What the exercise asks:
Transcribe the whole listing below without changing a word, but leave out every image.

'''

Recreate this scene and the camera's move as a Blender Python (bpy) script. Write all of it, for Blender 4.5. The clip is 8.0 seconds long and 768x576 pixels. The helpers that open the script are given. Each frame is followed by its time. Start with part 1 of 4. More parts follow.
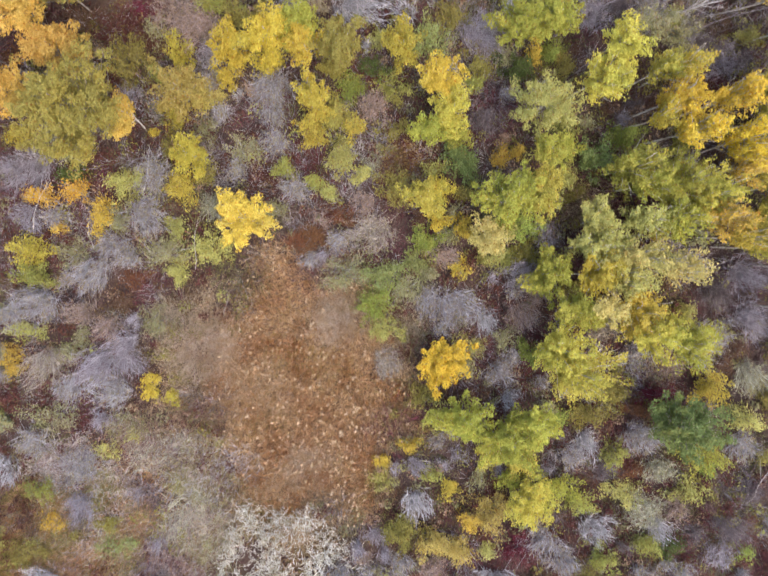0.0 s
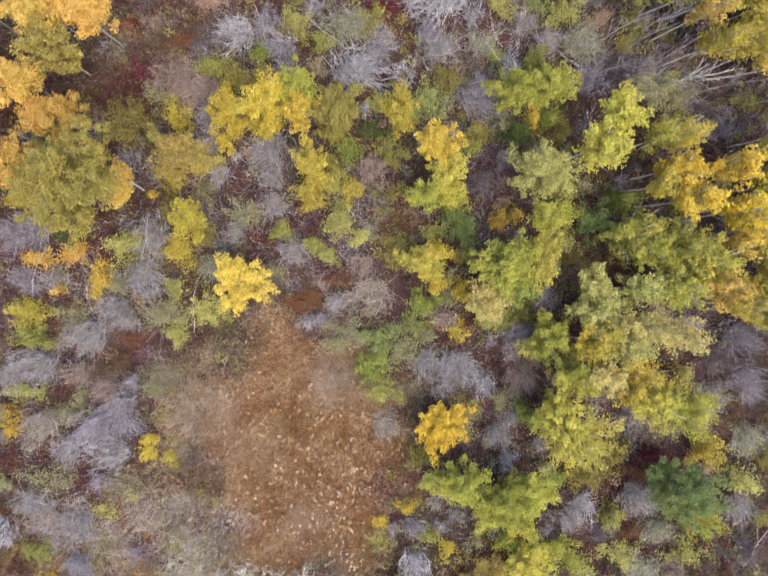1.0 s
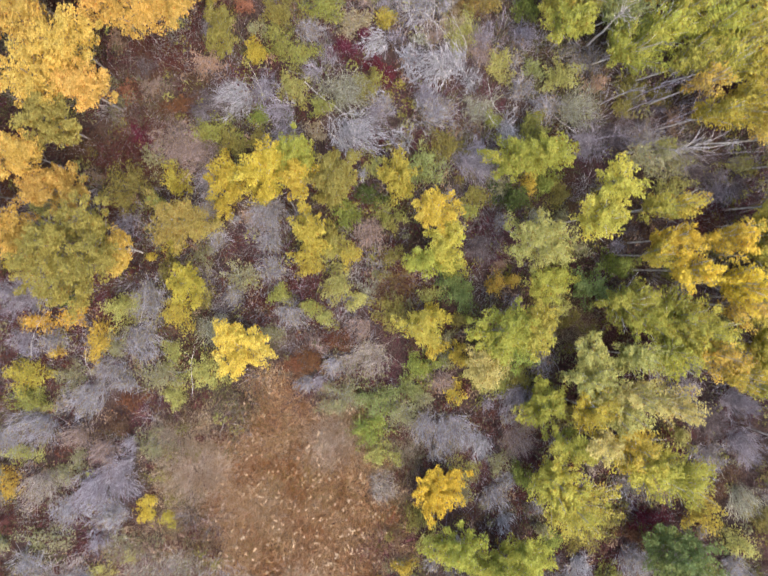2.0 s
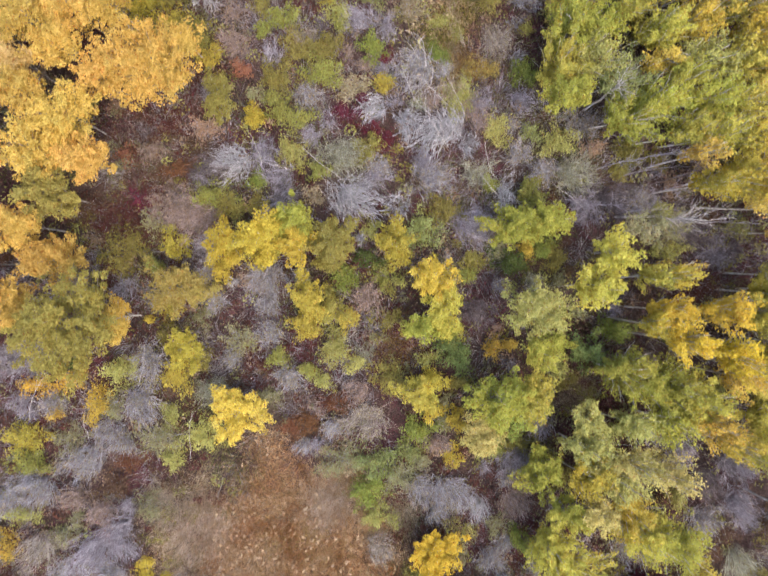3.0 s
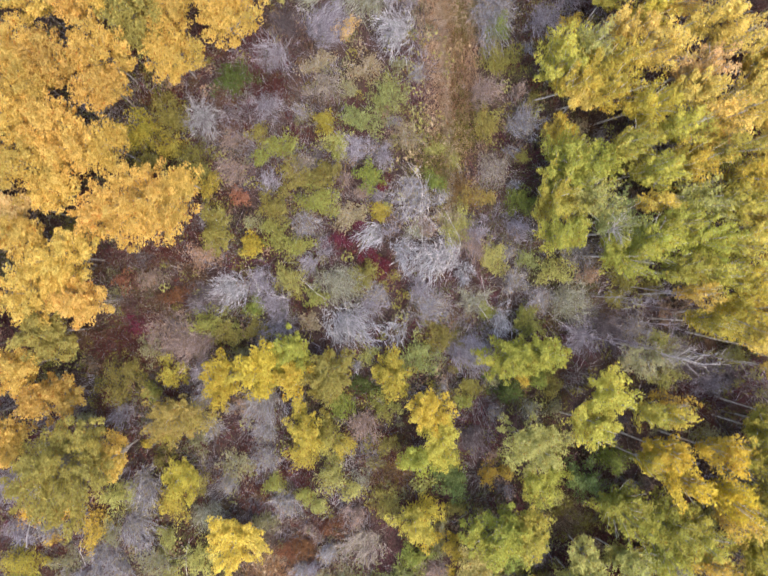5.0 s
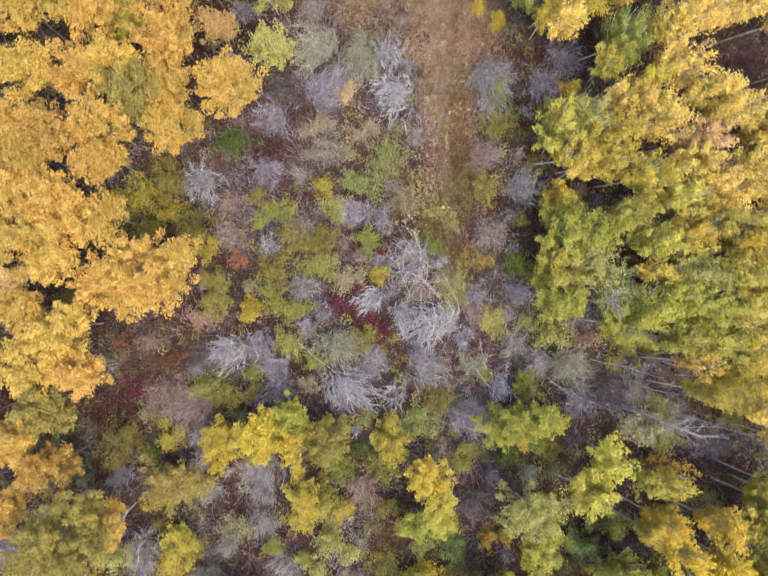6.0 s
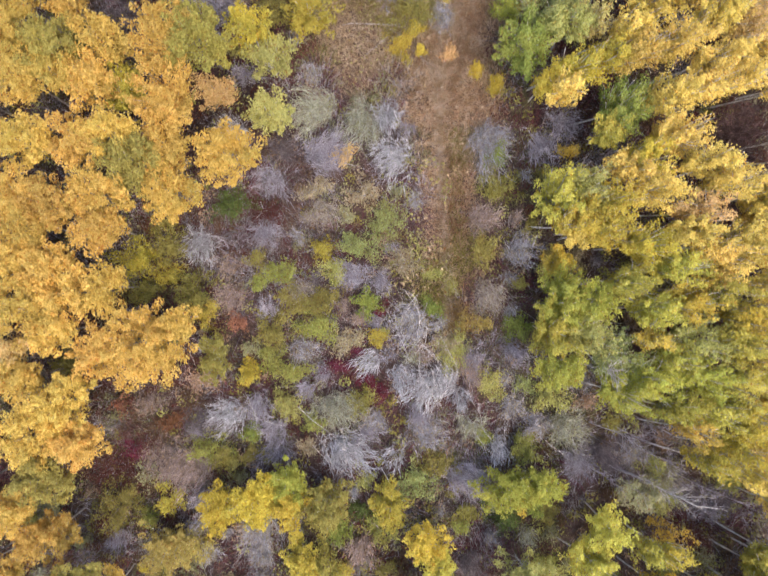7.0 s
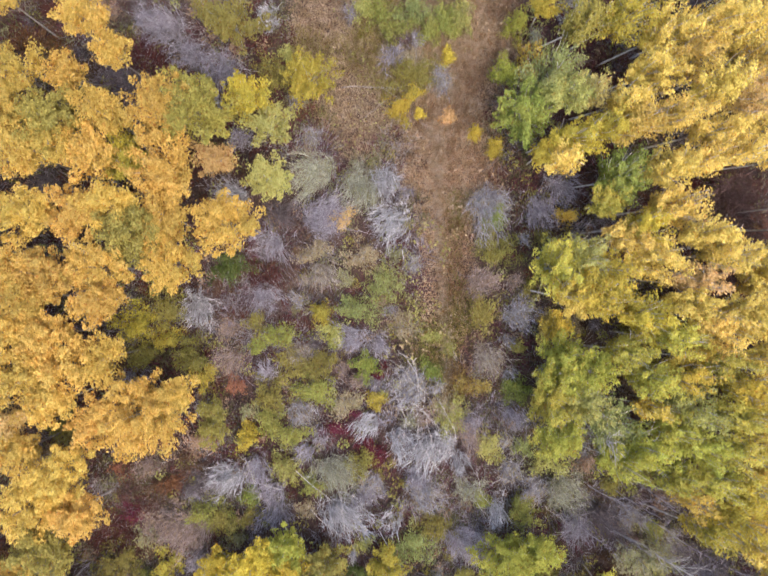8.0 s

'''

Reply to the exercise:
Recreate this scene and the camera's move as a Blender Python (bpy) script. Write all of it, for Blender 4.5. The clip is 8.0 seconds long and 768x576 pixels. The helpers that open the script are given. Each frame is followed by its time. Start with part 1 of 4. More parts follow.
0.0 s
1.0 s
2.0 s
3.0 s
5.0 s
6.0 s
7.0 s
8.0 s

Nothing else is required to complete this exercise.